··· MATERIAL ···

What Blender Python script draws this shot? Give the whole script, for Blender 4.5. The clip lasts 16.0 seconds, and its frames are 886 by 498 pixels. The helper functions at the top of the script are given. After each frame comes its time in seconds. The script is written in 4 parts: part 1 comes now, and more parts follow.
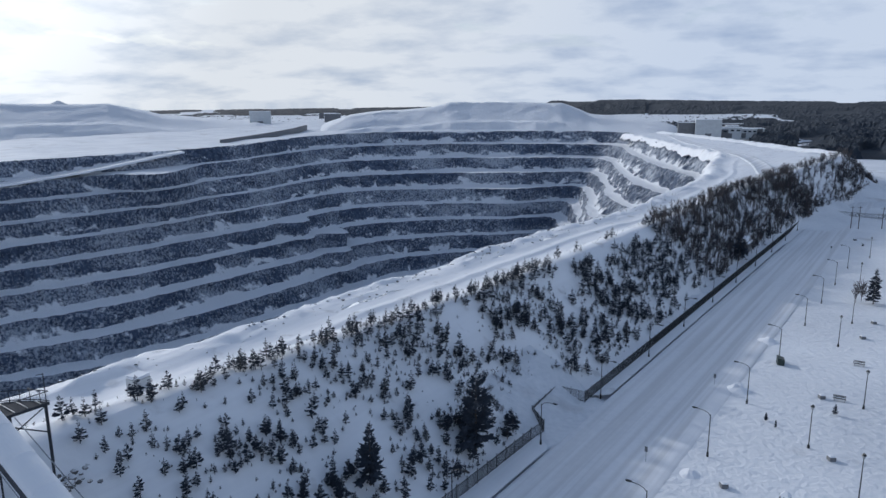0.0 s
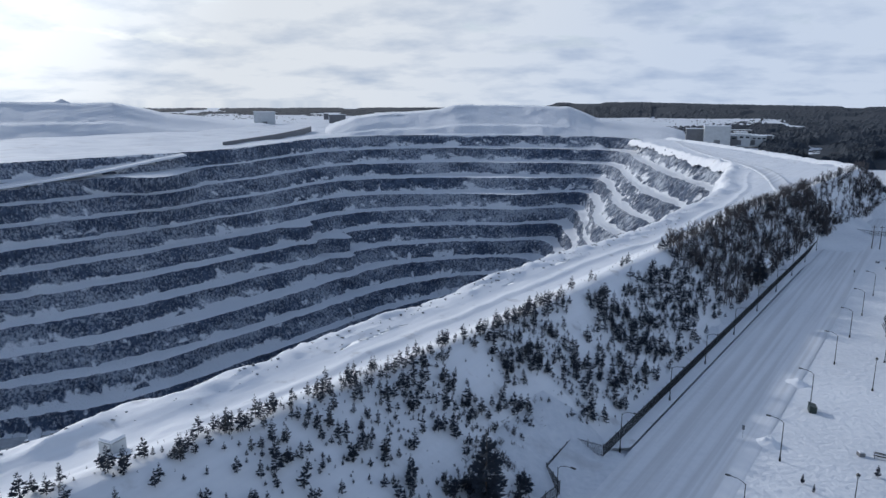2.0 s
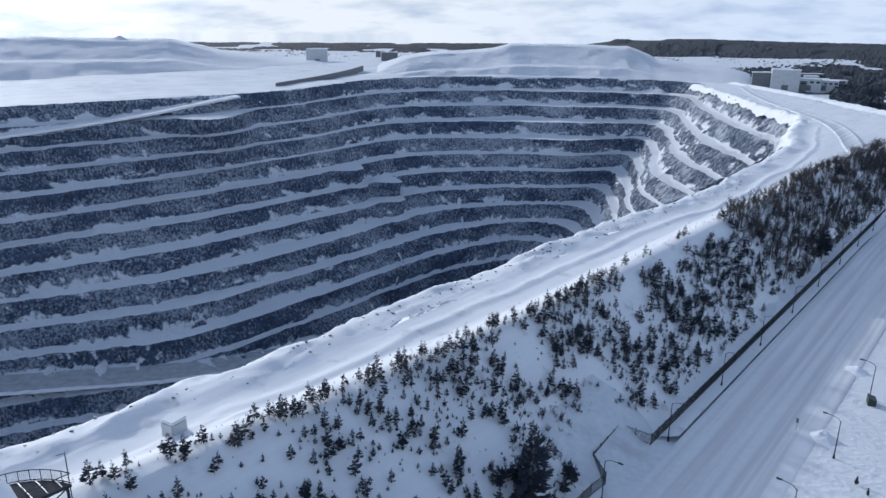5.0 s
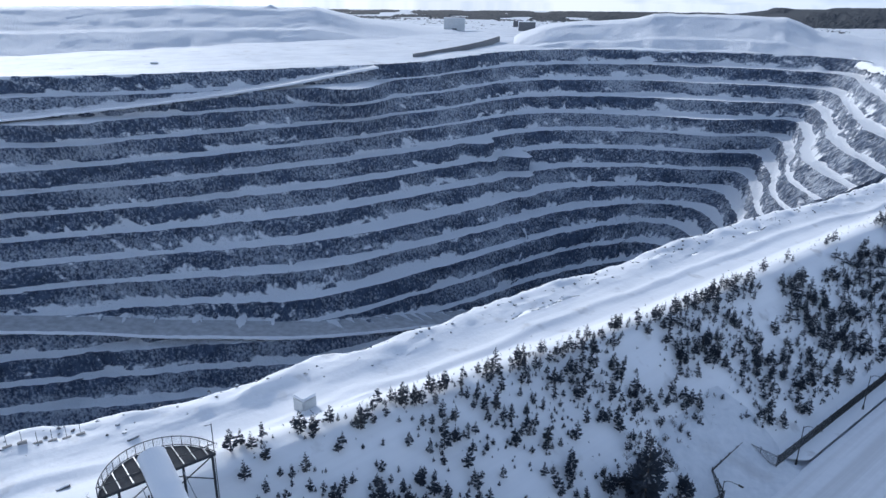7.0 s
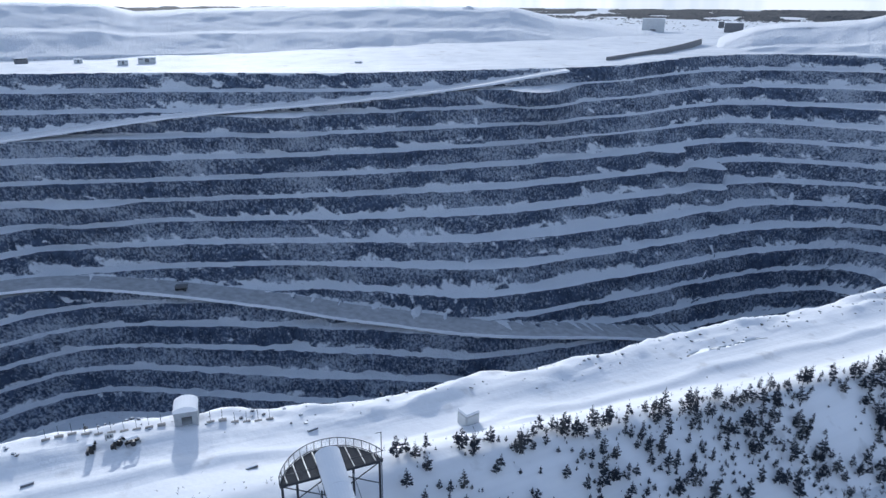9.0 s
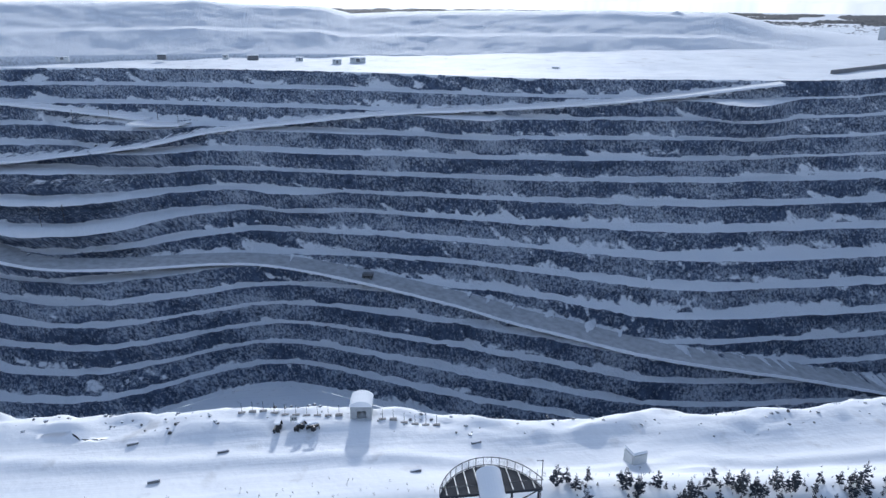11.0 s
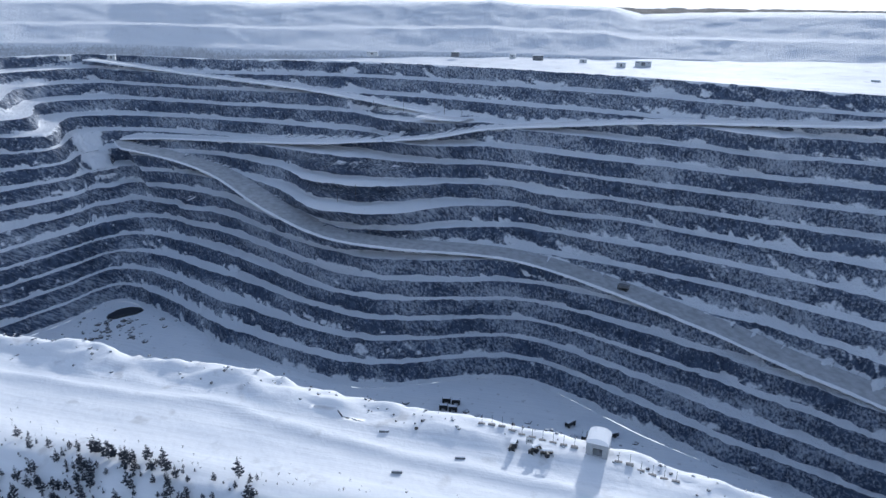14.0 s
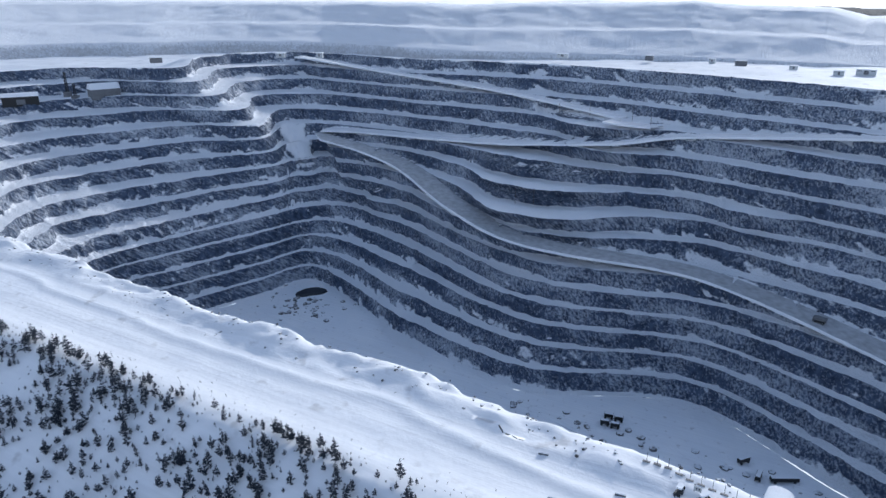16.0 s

···

Omit each picture, then return all of the listing exactly as it stands.

* [SOLUTION FOR THIS TASK]:
What Blender Python script draws this shot? Give the whole script, for Blender 4.5. The clip lasts 16.0 seconds, and its frames are 886 by 498 pixels. The helper functions at the top of the script are given. After each frame comes its time in seconds. The script is written in 4 parts: part 1 comes now, and more parts follow.
0.0 s
2.0 s
5.0 s
7.0 s
9.0 s
11.0 s
14.0 s
16.0 s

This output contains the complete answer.